L’activité ancestrale de Ilha do Ferro basée sur un savoir faire dans le domaine de la charpente et la construction de bateaux a subi des mutations : le transport fluvial a été transféré sur route et puis le niveau du fleuve a singulièrement baissé.

Les maîtres constructeurs parachevaient leur production par une figure de proue polychrome et sculptée dans le bois : la carranca. Cette figure monstrueuse était destinée à protéger les équipages et à éloigner les mauvais esprits. Cet espace de liberté pour imaginer des formes, conjugué au savoir-faire avec le bois, a sans doute été le carburant d’une longue marche qui mène de l’artisanat nautique à l’art.
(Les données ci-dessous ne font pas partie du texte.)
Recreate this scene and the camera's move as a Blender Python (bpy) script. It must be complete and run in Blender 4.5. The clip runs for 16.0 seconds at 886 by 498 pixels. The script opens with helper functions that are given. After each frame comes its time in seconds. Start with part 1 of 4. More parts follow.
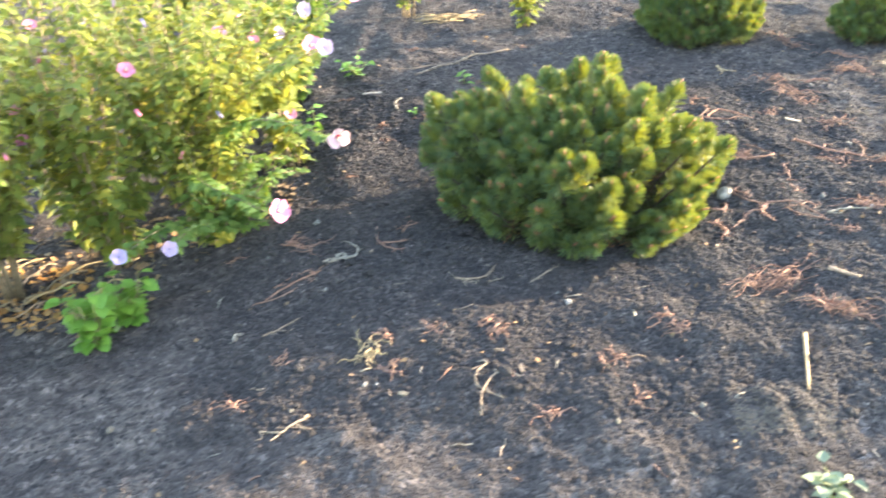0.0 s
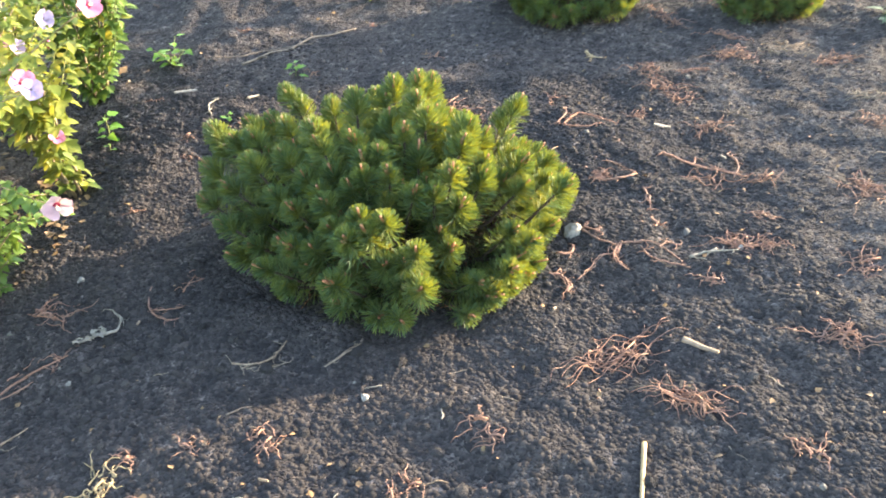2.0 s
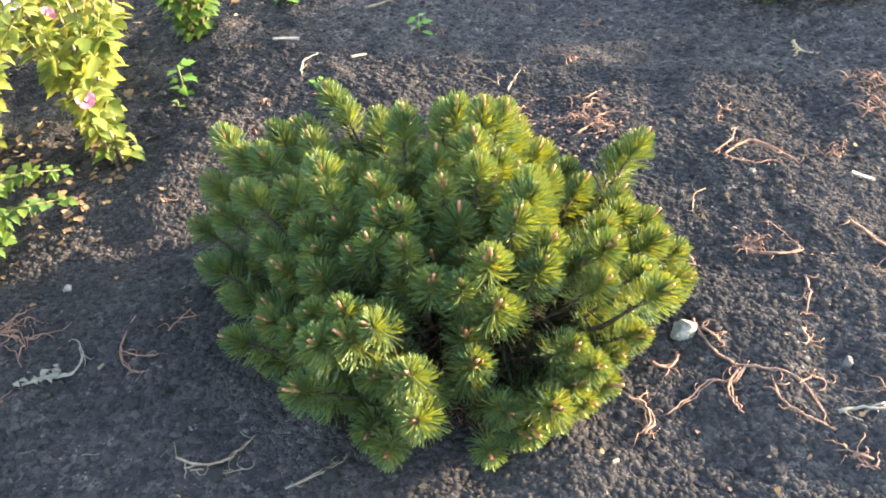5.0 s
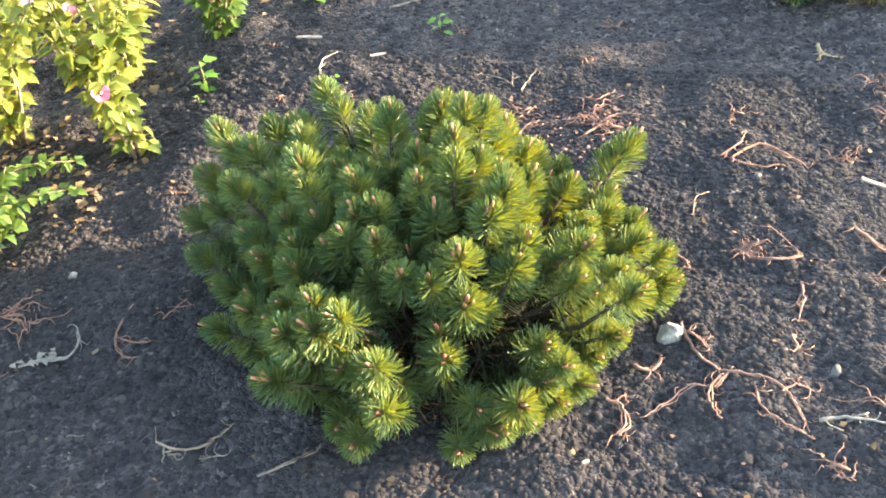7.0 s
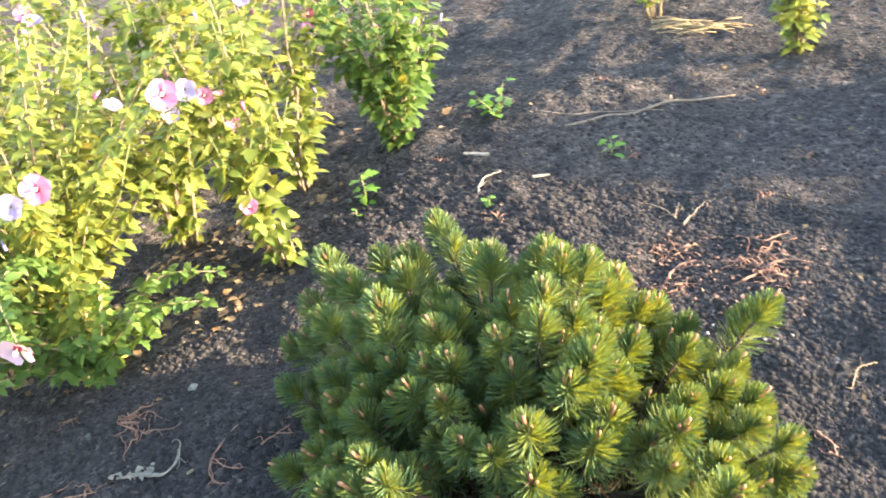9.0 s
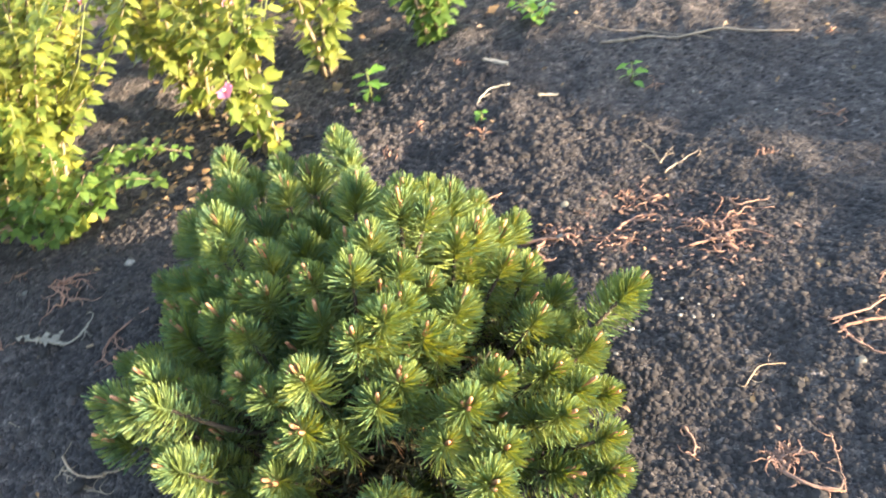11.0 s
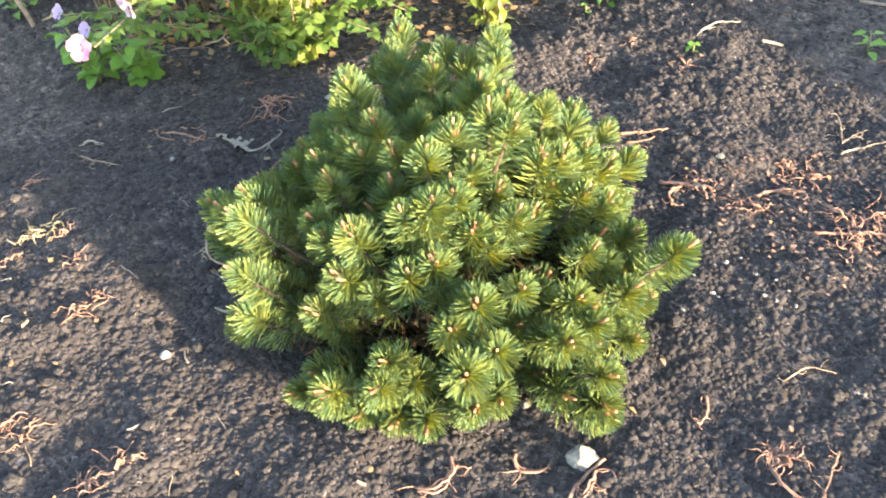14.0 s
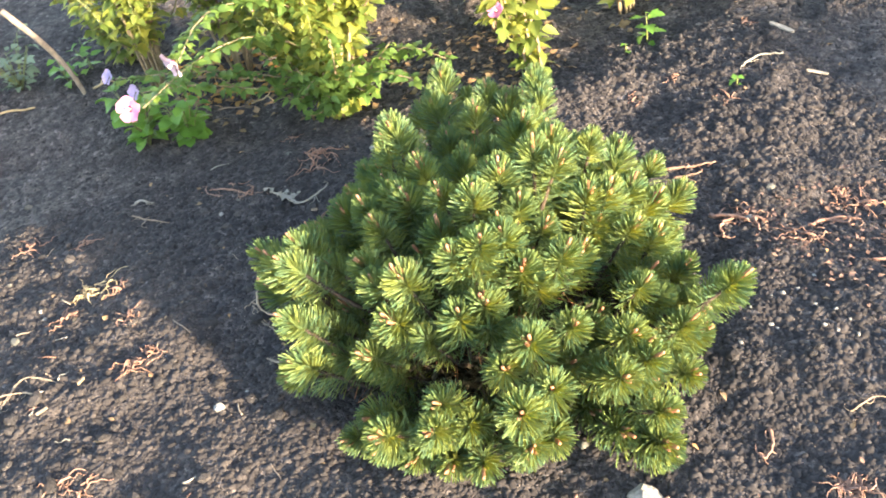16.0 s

Je ne reviendrai pas sur les racines profondes qui mobilisent la production de Celso Brandão : son état, son peuple, ses mythes, son imaginaire. Dans cette quête, il y a plus de trente ans, il arrive à Ilha do Ferro pour documenter l’activité des brodeuses de Boa Noite , un type de broderie qui a disparu du reste du pays. Il y découvre aussi une puissante production artistique vernaculaire liée au travail du bois. Celso développe alors une stratégie d’imprégnation pour saisir l’intelligence des formes produites. Après les avoir repérées et filmées, il éprouve la nécessité de vivre en intimité avec elles. Il rassemble alors des dizaines de pièces de plus de quinze auteurs. Grâce à cette collection, beaucoup de personnes y compris à l’étranger, découvrent le talent des «artisans» de Ilha do Ferro. Cette découverte conjuguée à la préservation d’œuvres significatives est déjà l’amorce d’un musée. Mais ce n’est pas encore suffisant pour ce pionnier.

Une maison à Ilha do Ferro va lui permettre de vivre de près, les racines de la production artistique du peuple du Nordeste. Ce partage de biotope se fait dans toutes les dimensions, y compris telluriques, mythiques, mystiques, cosmiques.

Grâce à la qualité du lieu et de sa rencontre, à une approche sur un très long terme, Ilha do Ferro représente une cristallisation, un aboutissement dans la trajectoire de Celso.

Son essai photographique ne se contente pas d’élargir le musée imaginaire par un hymne à l’intelligence et à la sensibilité de la créativité populaire. Il a aussi une fonction anthropologique de sauvegarde de la mémoire. Il nous interroge précisément sur le segment des formes naturelles, animales, humaines comme sources d’imaginaires et d’inspiration artistique. Il le fait à l’heure où la massification, le folklorisme et l’obscénité touristique écrasent tout.

L’œuvre produite est marquante par son contenu mais aussi par sa forme. Les références à la cinématographie y contribuent. La route, la vision à travers l’écran du pare brise, le filé lié au mouvement, le fondu au noir sont autant d’éléments qui s’inscrivent dans le style de l’auteur mais aussi dans son rapport héraclitien à la vie et au monde.

Le résultat n’est ni convenu, ni attendu. Une recherche obstinée, conjuguée au libre travail de l’imaginaire a produit un véritable regard sur le regard.